I'm sick of hearing about union 'raids' on League as if it's some kind of threat. It's like a raid of gnats on battleship!
Put it this way. Name the best league players of the last 10 years - post Superleague. Then name the next best 10, and soon, until you come to the best Union buy - it would be Blacklock down in the mid 30's somewhere, with Tequiri, Rogers, Sailor and Schifcofske sprinkled in the next 30.
Then, go back 2 decades (75-85), and do the same, but this time count the ex-Union players coming to League. Bang, in the top 10, sit Ray Price and Wally Lewis, with Michael O'Connor possibly in the next 10.
The point, of course, was that Union's threats are more bluff than anything. Price joining Parramatta was not a 'raid' organised by the whole code with a truckload of money and a promise of a Kangaroo Tour, it was a phone call by Terry Fearnley, offering to pay some$ to suppliment his building income.

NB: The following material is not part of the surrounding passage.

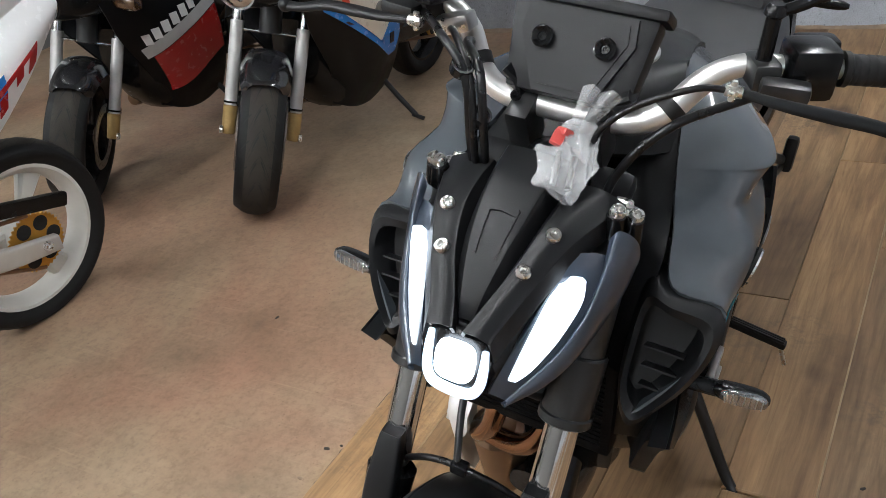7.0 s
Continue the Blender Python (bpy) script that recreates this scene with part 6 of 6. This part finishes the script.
    tube(bm, [(0.255, 0.755 - fy, 0.072), (0.31, 0.75 - fy, 0.066)], 0.009, 8, 1)
    part("side_stand", bm, FRAME, b)
    # expansion chamber
    bm = bmesh.new()
    tube(bm, [(-0.08, 0.4, 0.25), (-0.1, 0.7, 0.2 + rise), (-0.15, 1.0, 0.3 + rise), (-0.17, 1.3, 0.42 + rise * 0.5)], [0.03, 0.05, 0.045, 0.035], 14)
    part("exhaust", bm, FRAME if short else BRONZE, b)
    return b


def bars(parent, sk, sx, u0, u1, v0, v1, n, material, slant=0.1):
    """A word that is drawn as slanted bars."""
    sg = 1 if sk.normal(sk.nu / 2, sk.nv / 2).x * sx > 0 else -1
    for i in range(n):
        a = u0 + (u1 - u0) * i / n
        w = (u1 - u0) / n * 0.72
        off = slant * i / n
        bm = bmesh.new()
        sk.strip(bm, [[(a, v0 - off), (a, v1 - off)], [(a + w, v0 - off - 0.02), (a + w, v1 - off - 0.02)]], 0.0015, 0.0055, sg)
        part("letter_bar", bm, material, parent)


def blue_side(b, sk, sx, bm):
    p = part("side_fairing", bm, BLACKP, b, "blue, cream and black side fairing")
    sg = 1 if sk.normal(sk.nu / 2, sk.nv / 2).x * sx > 0 else -1

    def field(name, material, lift, edges):
        """A painted field between a front and a rear edge, given as (v, u front, u rear)."""
        pts = []
        for (v0, a0, b0), (v1, a1, b1) in zip(edges, edges[1:]):
            for i in range(5):
                q = i / 4
                v, a, c = v0 + (v1 - v0) * q, a0 + (a1 - a0) * q, b0 + (b1 - b0) * q
                pts.append([(a + (c - a) * j / 9, v) for j in range(10)])
        m2 = bmesh.new()
        sk.strip(m2, pts, 0.0012, lift, sg)
        return part(name, m2, material, p)

    field("blue_panel", BLUE, 0.0016, [(0.05, 0.3, 3.0), (1.5, 0.45, 3.0), (2.85, 1.75, 3.0), (3.5, 2.4, 2.8)])
    field("cream_panel", CREAM, 0.003, [(0.2, 0.6, 2.95), (1.45, 0.72, 2.9), (2.1, 1.3, 2.6), (2.85, 1.98, 2.06)])
    bars(p, sk, sx, 0.95, 2.5, 1.15, 1.5, 6, RED, 0.9)
    # flat dark patch on the closed skin, coloured like the shade of an opening
    on_skin(p, "dark_vent_patch", sk, sx, (2.45, 2.65, 2.75, 3.1), DARK_FILL, 0.0042)
    q = sk.at(2.05, 1.85)
    m2 = bmesh.new()
    lathe(m2, [(0, 0.006), (0.028, 0.006), (0.03, 0.0)], along(q, q + V(sx, 0, 0)), 24)
    part("round_mark", m2, mat("grey_decal", (0.12, 0.12, 0.11), 0.4), p)


def red_side(b, sk, sx, bm):
    p = part("side_fairing", bm, BLACKP, b, "black and red side fairing with a grey stripe")
    sg = 1 if sk.normal(sk.nu / 2, sk.nv / 2).x * sx > 0 else -1

    def slanted(name, material, u0, u1, v0, v1, depth, lift):
        """A band that climbs towards the rear."""
        m2 = bmesh.new()
        sk.strip(m2, [[(u0 + (u1 - u0) * i / 14, v0 + (v1 - v0) * i / 14 + depth * j / 6) for j in range(7)] for i in range(15)], 0.0012, lift, sg)
        return part(name, m2, material, p)

    slanted("red_panel", REDP, 0.5, 2.95, 2.75, 1.55, 1.5, 0.002)
    slanted("grey_stripe", mat("pale_grey_decal", (0.42, 0.42, 0.42), 0.35), 0.3, 2.95, 2.45, 1.15, 0.36, 0.0035)
    bars(p, sk, sx, 0.5, 2.3, 1.95, 2.3, 6, WHITE, 0.95)


def white_side(b, sk, sx, bm):
    p = part("side_fairing", bm, BLACKP, b, "white over black side fairing with blue and red flashes")
    on_skin(p, "white_panel", sk, sx, (0.0, 3.0, 0.0, 2.3), WHITE, 0.002)
    on_skin(p, "blue_flash", sk, sx, (0.4, 2.6, 1.2, 2.0), BLUE, 0.004)


sport_bike("sport_motorcycle", "blue and cream faired sport motorcycle parked by the wall", pose(-1.535, 1.12, -0.008, 0, 10, 4), BLACK, BLUE, blue_side, BLUE, steer=34)
sport_bike("sport_motorcycle", "black and red faired sport motorcycle with dirty tyres", pose(-2.42, 1.03, -0.008, 0, 10, 4), BLACK, REDP, red_side, BLACKP, steer=30)
sport_bike("sport_motorcycle", "white sport motorcycle with white wheels and gold sprocket", pose(-1.87, -1.03, -0.008, 0, 9, 0), FADED, WHITE, white_side, WHITE, extra="flash", rear_r=0.31, rear_rim=0.238, arm_mat=ALLOY, short=0.09)


# ---- pieces of the setting: blocks and boards ----
def block_mesh(w):
    bm = bmesh.new()
    box(bm, (0, 0, 0), (w - 0.0008, 0.05, COURSE - 0.007), bevel=0)
    for along, size in ((0, 0.0045), (2, 0.0006)):
        es = [e for e in bm.edges if abs((e.verts[0].co - e.verts[1].co).normalized()[along]) > 0.99]
        bmesh.ops.bevel(bm, geom=es, offset=size, segments=1, affect="EDGES")
    bmesh.ops.recalc_face_normals(bm, faces=bm.faces)
    me = bpy.data.meshes.new("block")
    bm.to_mesh(me)
    bm.free()
    return me


def lay_blocks(wall, material, along_x, length, fixed):
    """Courses of blocks in stretcher bond, each set a little unevenly."""
    shapes = {}
    rnd = random.Random(7 if along_x else 8)
    for c in range(13):
        s = -0.03 if c % 2 else -0.255
        while s < length:
            a, b = max(s, 0.002), min(s + LENGTH, length - 0.002)
            s += LENGTH
            if b - a < 0.03:
                continue
            key = round(b - a, 3)
            if key not in shapes:
                shapes[key] = block_mesh(key)
                shapes[key].materials.append(material)
            mid, z, out = (a + b) / 2, COURSE * (c + 0.5), fixed + 0.024 + rnd.uniform(-0.0006, 0.0006)
            ob = new("block", shapes[key])
            m = pose(WALL_X - mid, out, z) if along_x else pose(out, WALL_Y - mid, z, 0, 0, 90)
            ob.matrix_basis = m @ pose(0, 0, 0, rnd.uniform(-0.2, 0.2), 0, rnd.uniform(-0.04, 0.04))
            ob.parent = wall


lay_blocks(wall_east, BLOCK, False, 5.4, WALL_X)
lay_blocks(wall_north, BLOCK_SOOT, True, 5.2, WALL_Y)

PALE = mat("pale_worn_wood_edge", (0.38, 0.27, 0.155), 0.6, var=0.35, scale=9, bump=0.3)
wood = thing("wood_floor", "worn brown wood-plank floor with some lifted board ends", "floor", pose(0, 0, 0, 0, 0, -1.25), kind="structure")
rnd = random.Random(11)
for x0, x1, y0, y1, lift, back in planks:
    ob = part("plank", plank_mesh(x1 - x0, y1 - y0, lift, back, rnd.choice((0, 0, 1, 1, -1))), WOOD, wood, flat=True)
    ob.data.materials.append(PALE)
    ob.matrix_basis = pose((x0 + x1) / 2, (y0 + y1) / 2, 0)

Union's arrogance has been their constant undoing. They have failed to realise that 2 genuine superstars of their creation, Catchpole and Campese, stand alone as the players that League would have loved to have snared. Set against a backdrop of Messenger, Kearney, Price, 2xThornetts, Mossop, Bath, Brass, O'Connor, Lewis, Stuart, Fairfax et-al, and you get the true tale of which code has gained the max of cross-code pollination.
Consider also what has happened to the League men that chased the dollar, and the media beatup sport that they thought was supposed to be a greater challenge, and superior, to League.
Tequiri has done pretty well, although I wonder if there is a nagging thought as to where the challenge really lays, seeing the likes of Rooney, Lewis, Grothe, Mini, Carney, King, Vatuvei and Inglis rise in his absence
Matt Rogers got all his wishes in UNion, until the day came when he gave unfavorable comments about club union, and saw every living Wallaby line up and sink the boot in. Matt would have seen the irony between being Union's wonderkid on a good day, and simply a "marngo" on others.
Wendell got his M&M type head on every billboard in the country, but the bloke who never scored a try in Origin never got much support when he got plastered in South Africa, with even the Springboks coach crapping on about his 'league' culture, as if a bloody Impala rooter would know what League was anyway! They sure lined up to steer him away from the darker influences when it counted too. League has had it's problems, but for every bad boy there's someone there to pick you up. I'd bet heavily that the likes of Lockyer and Bennet and probably Meninga have been more prevalent in Wendy's life since his cocaine test than the likes of Jones, Dwyer, Eales etc.
Tingha Blacklock got promised the same world that the other 3 did, but it didn't involve crowds, nor probably hot showers, decent training conditions, and beer. He made the best union defences looke utterly rediculous, and decided more of a challenge lay with the defence of Souths.
Matt Giteau took the Duncan Macrae option: a Wallaby career or the less secure battle for first grade, with no guarantees. He took the latter.
Clinton Schifcofske took the Andy Farrel/Jonathon Davies option: the softer, slower code will extend my career by many years.
Ryan Cross took the Andrew Johns option: mention the Union threat, and milk it for all it's worth. Trouble was, the cow was dry, and Easts bid him adieu! It was either Perth or Les Catalans for 10th of the money.
So, with that for a recent history, Union's planned raid has all the same ingredients of Saddam Hussein's famous 'mother of all wars' quote. Watch them target Hindmarsh, SBW, Benji, Inglis and Lockyer, and come away with Nathan Merrit instead, who will be come an all time great in their code, and never allowed into the bar at City Tatts.